President Donald Trump with his son-in-law, Jared Kushner, during a...

President Donald Trump with his son-in-law, Jared Kushner, during a news conference on Oct. 1, 2018, in the Rose Garden of the White House. Credit: Getty Images/Chip Somodevilla

President Donald Trump, by claiming great success in using dollars and cents as carrots and sticks, has redefined the phrase “American values.” He shows little interest in promoting human rights or democracy, and the lifelong businessman instead puts his faith in money as the sole solution and the way to measure success.

The most recent example is Trump’s abrupt threat-by-Twitter on May 30 to impose tariffs on all goods from Mexico, unless it would stop Central American migrants from reaching the United States. The agreement that emerged eight days later was cloaked in typical Trump imprecision, but he boasted that he scored a triumph by threatening to harm a generally friendly neighbor’s economy.

To make his risky and aggressive gambit sound profitable, he claimed on Twitter that Mexico “will begin purchasing Farm & Agricultural products at very high levels, starting immediately.” Mexican officials said they could not explain how he got that impression.

Meantime, Trump continues to threaten to slap even more punitive tariffs onto imports from China. When he heard from politicians in Midwestern states vital to his reelection drive that they might suffer from Chinese retaliation, Trump declared that he would distribute $16 billion in cash to farmers there. He claimed that the money came from China, meaning the U.S. government’s income from tariffs. Trump refuses to concede that tariffs are a tax that American importers and consumers pay.

A major test of his “In Cash We Trust” mentality will come next week in Bahrain, the Persian Gulf kingdom that is doing the Trump administration a huge favor by playing host to an unusual form of Middle East peace conference. The brainchild of Trump’s son-in-law, Jared Kushner, the June 25-26 “Peace to Prosperity Workshop” is a brazen — admirers might say gutsy — attempt to offer Palestinians the chance to make affluence their top priority.

Saudi Arabia and other wealthy Arab countries are being asked to pledge more than $60 billion in investments in the West Bank and Gaza, though apparently only if the region becomes peaceful.

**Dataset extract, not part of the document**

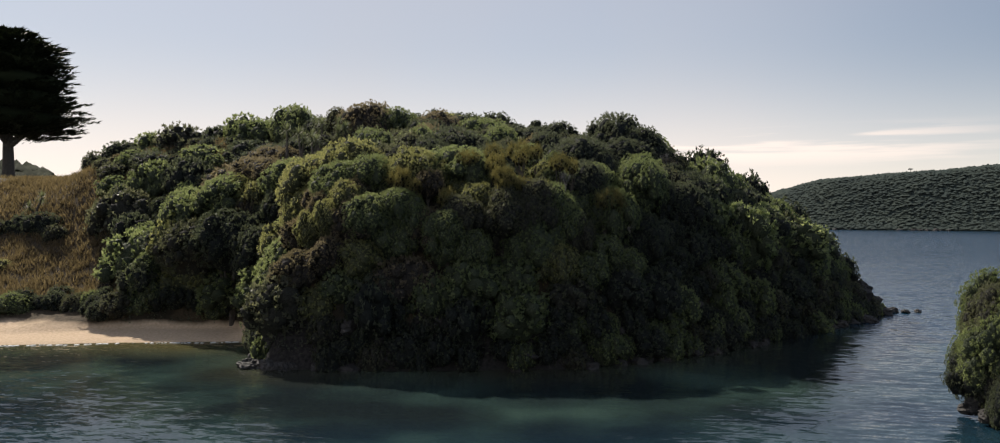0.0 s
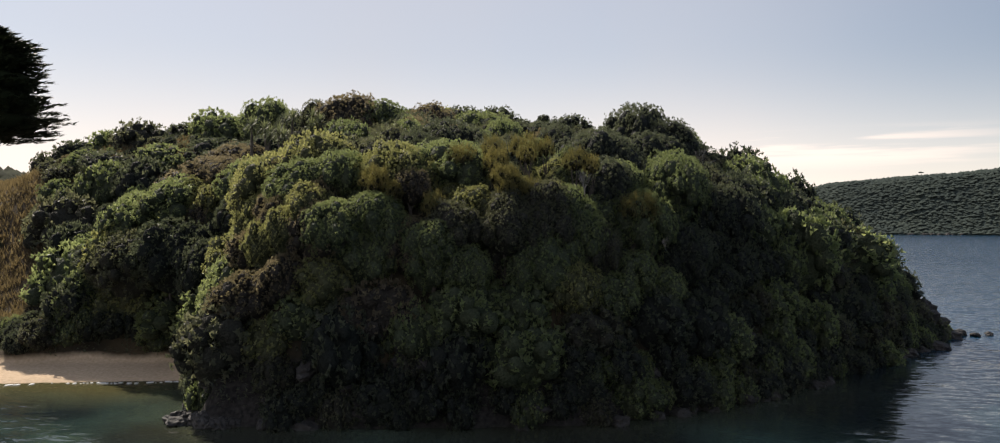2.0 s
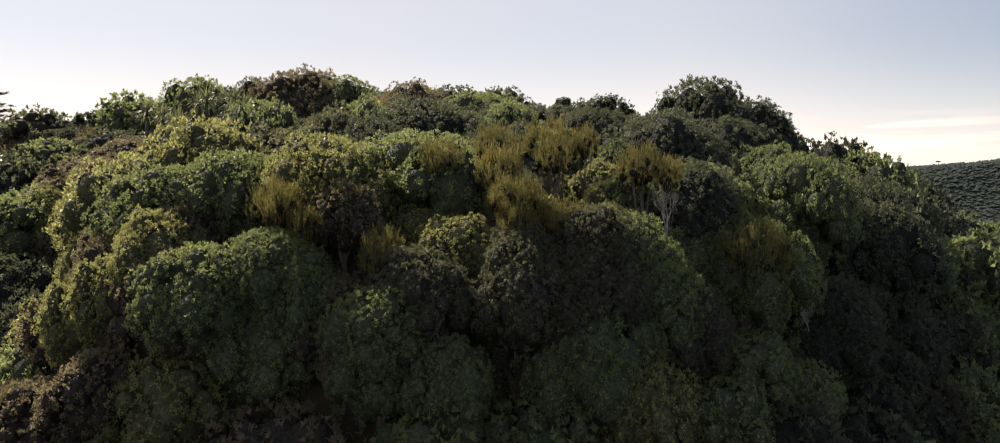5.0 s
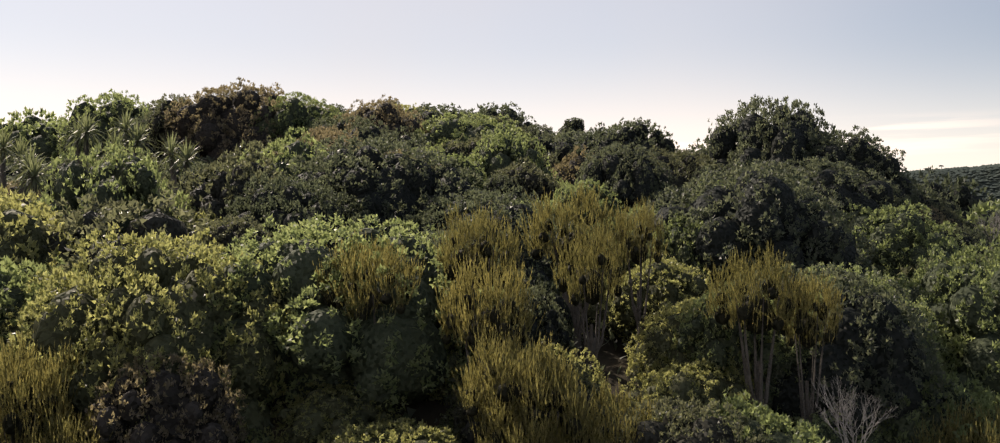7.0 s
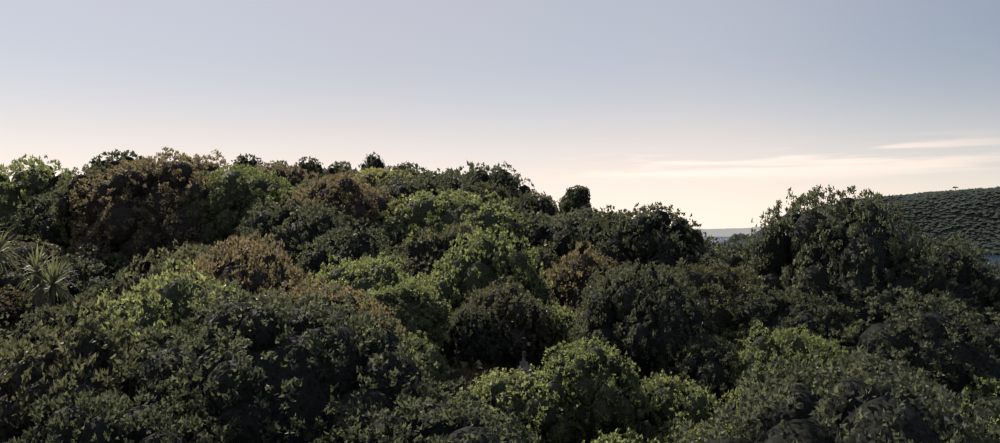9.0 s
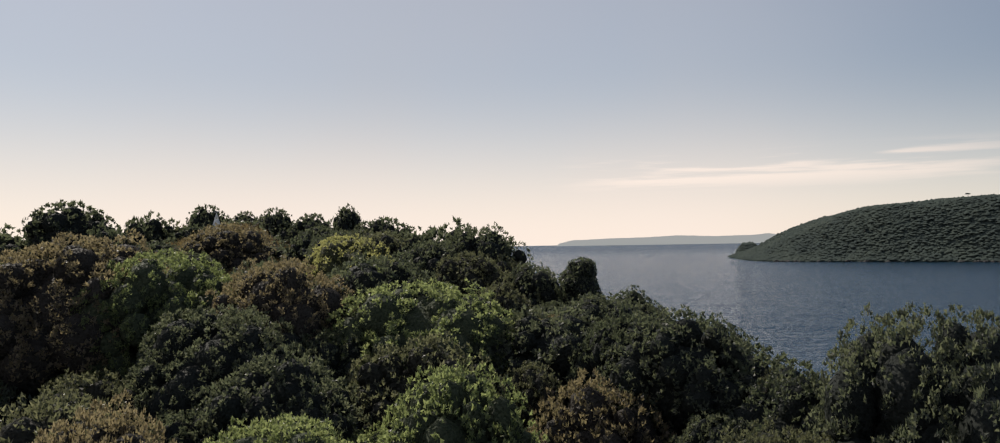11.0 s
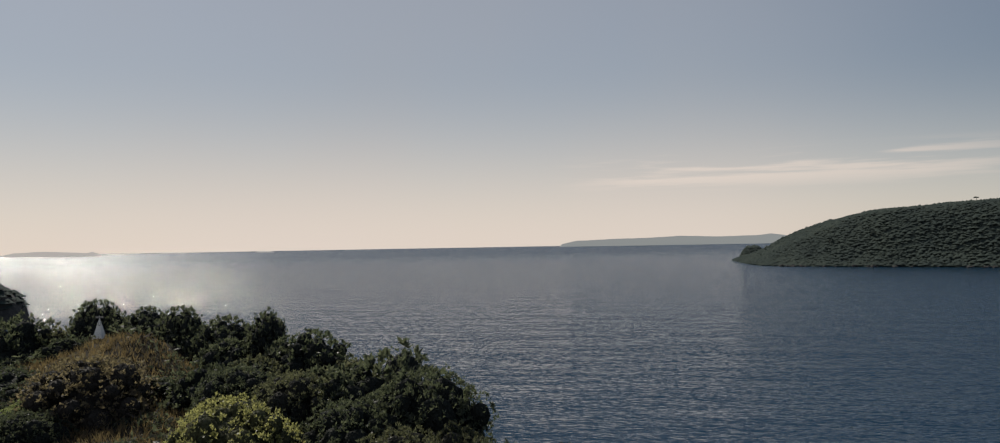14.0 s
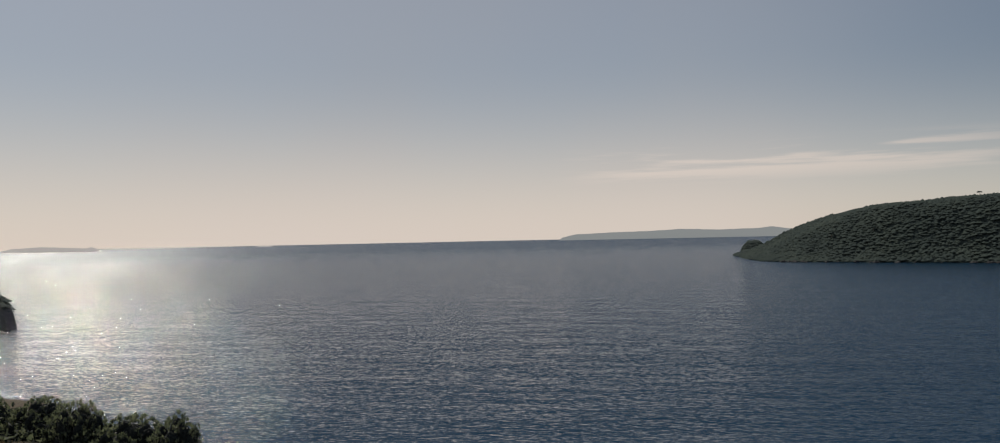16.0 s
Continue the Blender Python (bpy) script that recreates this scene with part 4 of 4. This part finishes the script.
        b.add(tube([(0, 0, -0.3), (dx * 0.25, dy * 0.25, dz * 0.4), (dx * 0.8, dy * 0.8, dz * 0.75), (dx, dy, dz)], [0.16, 0.12, 0.09, 0.08], 7))
    part("stem", b, [BARK], tree)
    for k, (x, y, z) in enumerate(heads):
        h = new("leaf_head", HEADS[k % 2])
        h.parent = tree
        h.matrix_basis = pose(x - cx, y - cy, z - g, 0, 0, 70 * k) @ Matrix.Diagonal((1.0, 1.0, 1.0, 1))


cabbage_tree([(-19.4, 72.6, 16.2), (-20.3, 73.1, 16.5)])
cabbage_tree([(-21.8, 73.4, 17.0), (-22.6, 73.9, 17.5), (-22.2, 72.7, 16.6)])
cabbage_tree([(-24.0, 73.6, 17.4), (-24.8, 74.2, 17.3)])
cabbage_tree([(-25.6, 72.2, 16.4), (-24.9, 71.6, 15.9)])
cabbage_tree([(-23.0, 69.6, 15.5), (-23.7, 70.3, 15.9)])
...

Chief executives of large American corporations are expected in Bahrain, to make similarly conditional promises.

But will the Palestinians get their most fervent hope — a nation of their own? Kushner and his partners in the secretive genesis of what Trump called “the deal of a century” — longtime Trump attorneys Jason Greenblatt and David Friedman — refuse to say whether they favor creation of an independent Arab state of Palestine. Friedman, the U.S. ambassador to Israel, recently stoked controversy when he said that Israel would have the right to annex parts of the West Bank, which it captured from Jordan in 1967.

The Kushner team gives the impression that prosperity can be a substitute for sovereignty. Yet Palestinian leaders, who are boycotting the Bahrain workshop, say they have no desire to make “Israeli occupation” more cushy for anyone. They also insist they are getting along without the hundreds of millions of dollars in American aid that Trump ended.

The average Israeli, meantime, enjoys a comfortable standing of living and wishes that Palestinians also could develop a stronger economy — if only because then, they would have something to lose and might disavow armed conflict. Doubts are growing, however, that a two-state solution will ever emerge.

No one seems to believe that next week’s Bahrain mirage will lead to a welcome breakthrough. At the root of the likely failure is a set of misplaced, unshared values.

 Dan Raviv, senior Washington correspondent of i24News, is author of “Spies Against Armageddon: Inside Israel’s Secret Wars.”